À la demande du ministère de la Justice, il existe un "kit obligatoire" pour les juridictions, rappelle Pascale Darras : les procédures contre X (les "petits X"), les comparutions immédiates, les convocations par procès-verbal (CPPV) notifiées par le procureur et les convocations par officier de police judiciaire (COPJ). Chaque juridiction était libre ensuite de développer PPN dans d’autres services. Grasse a fait le choix, depuis décembre, de l’étendre aux classements sans suite et, depuis mars, aux procédures sur CRPC (comparution sur reconnaissance préalable de la culpabilité, "le plaider coupable"), aux poursuites en ordonnance pénale délictuelle et à toutes les procédures de troisième voie. À Grasse, environ 20% des dossiers sont encore au format papier. Il s’agit des dossiers extérieurs et des dossiers considérés complexes et qui doivent être transmis pour étude.

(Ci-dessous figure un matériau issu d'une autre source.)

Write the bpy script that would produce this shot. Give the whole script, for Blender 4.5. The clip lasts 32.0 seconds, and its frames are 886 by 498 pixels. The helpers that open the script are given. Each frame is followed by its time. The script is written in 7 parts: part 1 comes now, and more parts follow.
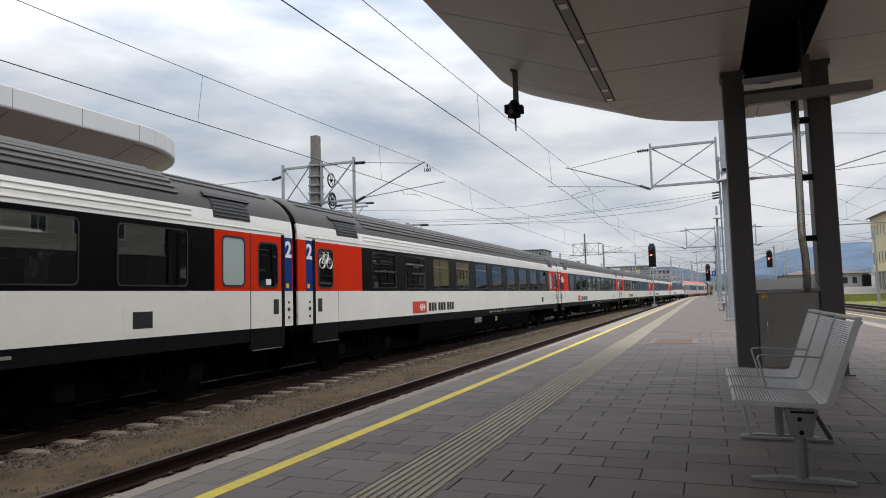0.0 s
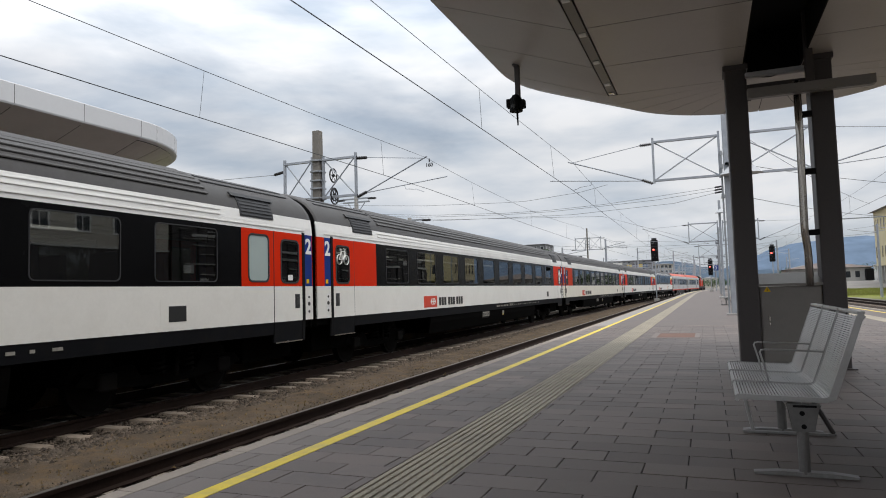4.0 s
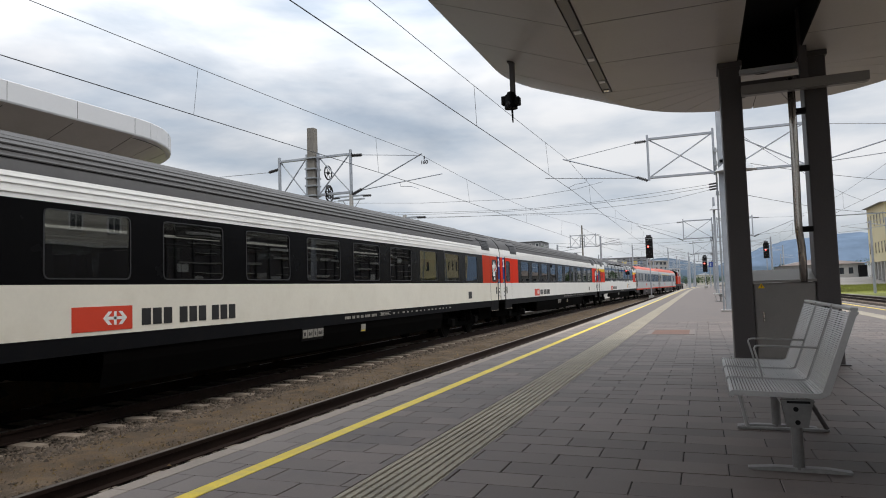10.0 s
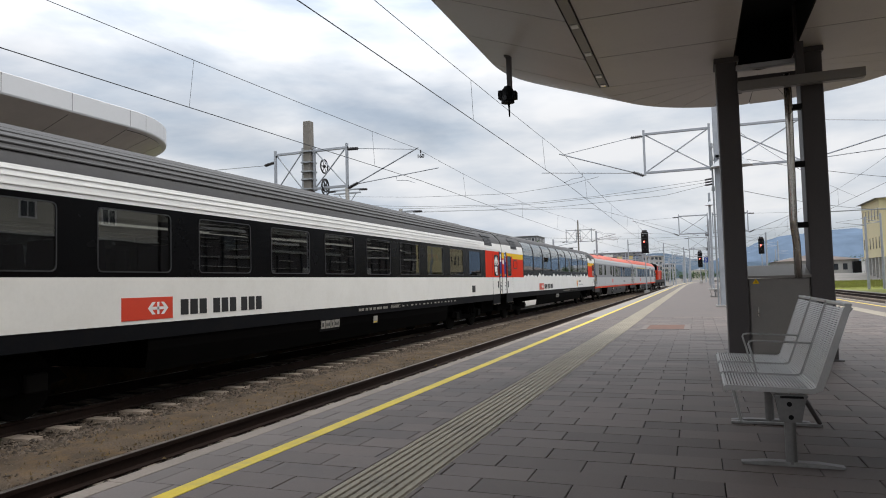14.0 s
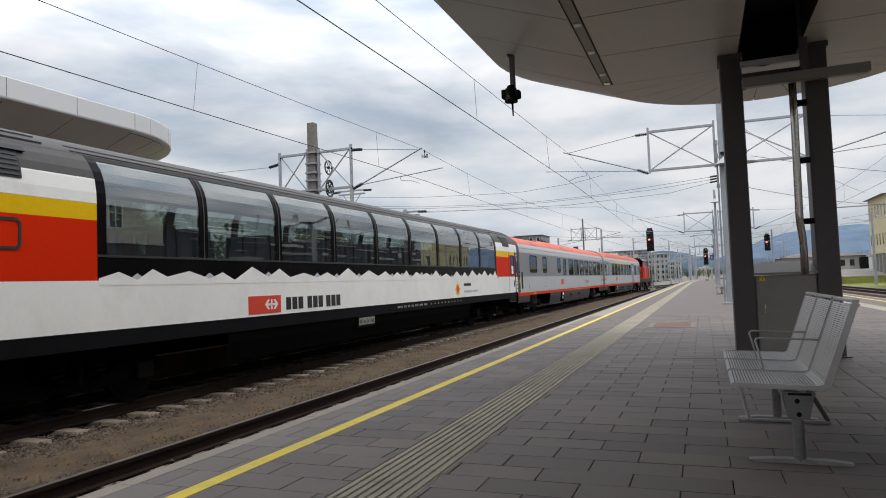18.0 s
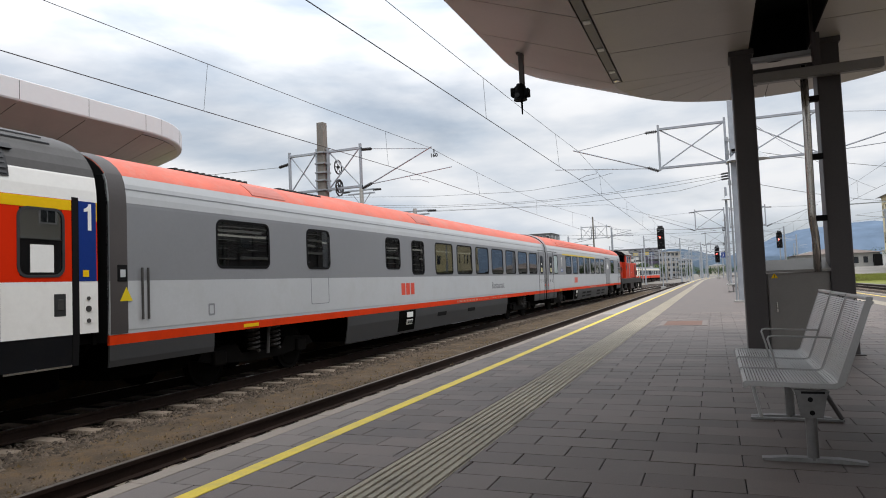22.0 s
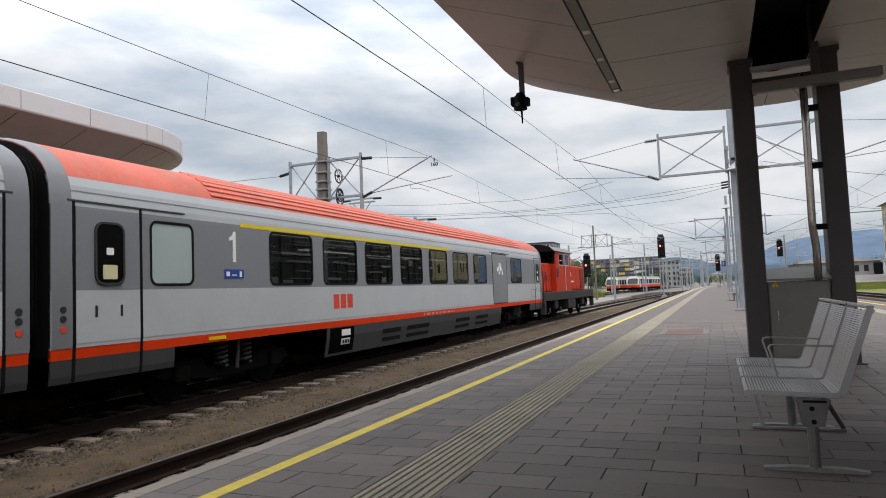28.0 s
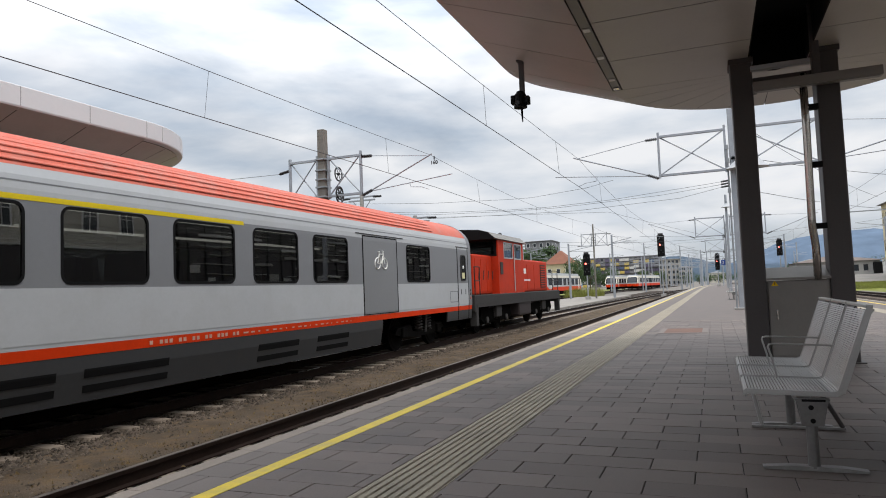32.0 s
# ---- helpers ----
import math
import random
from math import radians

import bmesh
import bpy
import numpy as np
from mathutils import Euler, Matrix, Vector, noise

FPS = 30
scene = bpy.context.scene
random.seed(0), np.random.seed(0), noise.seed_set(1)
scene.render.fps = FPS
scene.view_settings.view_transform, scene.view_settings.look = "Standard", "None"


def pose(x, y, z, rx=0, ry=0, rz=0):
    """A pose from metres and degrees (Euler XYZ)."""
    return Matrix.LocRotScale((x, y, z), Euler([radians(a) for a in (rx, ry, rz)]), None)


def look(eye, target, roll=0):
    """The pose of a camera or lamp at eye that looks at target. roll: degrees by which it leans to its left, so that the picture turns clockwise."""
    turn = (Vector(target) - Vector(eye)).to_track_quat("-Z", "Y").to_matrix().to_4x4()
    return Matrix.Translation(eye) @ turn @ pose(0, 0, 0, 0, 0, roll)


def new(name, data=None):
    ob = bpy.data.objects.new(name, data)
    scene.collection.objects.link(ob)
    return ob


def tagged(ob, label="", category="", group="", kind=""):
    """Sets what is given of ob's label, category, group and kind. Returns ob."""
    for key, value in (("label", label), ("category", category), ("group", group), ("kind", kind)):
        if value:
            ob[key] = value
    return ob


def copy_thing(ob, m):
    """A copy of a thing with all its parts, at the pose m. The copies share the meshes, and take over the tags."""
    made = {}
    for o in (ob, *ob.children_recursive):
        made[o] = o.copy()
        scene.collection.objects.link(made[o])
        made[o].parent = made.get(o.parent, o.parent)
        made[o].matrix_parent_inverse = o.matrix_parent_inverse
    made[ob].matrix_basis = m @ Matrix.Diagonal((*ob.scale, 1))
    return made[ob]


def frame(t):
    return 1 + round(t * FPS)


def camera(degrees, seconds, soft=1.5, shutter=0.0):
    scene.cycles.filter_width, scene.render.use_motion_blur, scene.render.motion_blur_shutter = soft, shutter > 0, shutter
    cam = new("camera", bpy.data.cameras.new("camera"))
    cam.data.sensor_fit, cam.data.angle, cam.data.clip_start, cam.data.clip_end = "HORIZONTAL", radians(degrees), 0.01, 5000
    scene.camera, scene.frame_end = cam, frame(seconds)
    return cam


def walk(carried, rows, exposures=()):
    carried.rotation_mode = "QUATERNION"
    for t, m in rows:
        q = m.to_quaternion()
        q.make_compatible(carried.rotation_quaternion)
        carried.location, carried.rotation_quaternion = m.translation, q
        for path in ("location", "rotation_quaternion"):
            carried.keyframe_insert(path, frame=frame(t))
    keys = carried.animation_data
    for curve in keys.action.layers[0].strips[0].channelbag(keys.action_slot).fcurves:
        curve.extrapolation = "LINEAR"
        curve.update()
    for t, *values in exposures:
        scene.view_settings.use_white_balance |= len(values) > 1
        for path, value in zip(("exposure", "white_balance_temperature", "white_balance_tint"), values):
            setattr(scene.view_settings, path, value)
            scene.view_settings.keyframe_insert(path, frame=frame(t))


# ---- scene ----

Derrières les avantages indéniables de la PPN demeurent quelques difficultés, principalement d’ordre technique, notamment les problèmes de flux. Il y a aussi ce problème de compatibilité du logiciel pour les policiers cannois qui devrait prochainement être résolu avec un logiciel adapté à la PPN.
"Comme tout ce qui est nouveau, c’est en avançant qu’on apprend", résume Madame Perreux avec philosophie.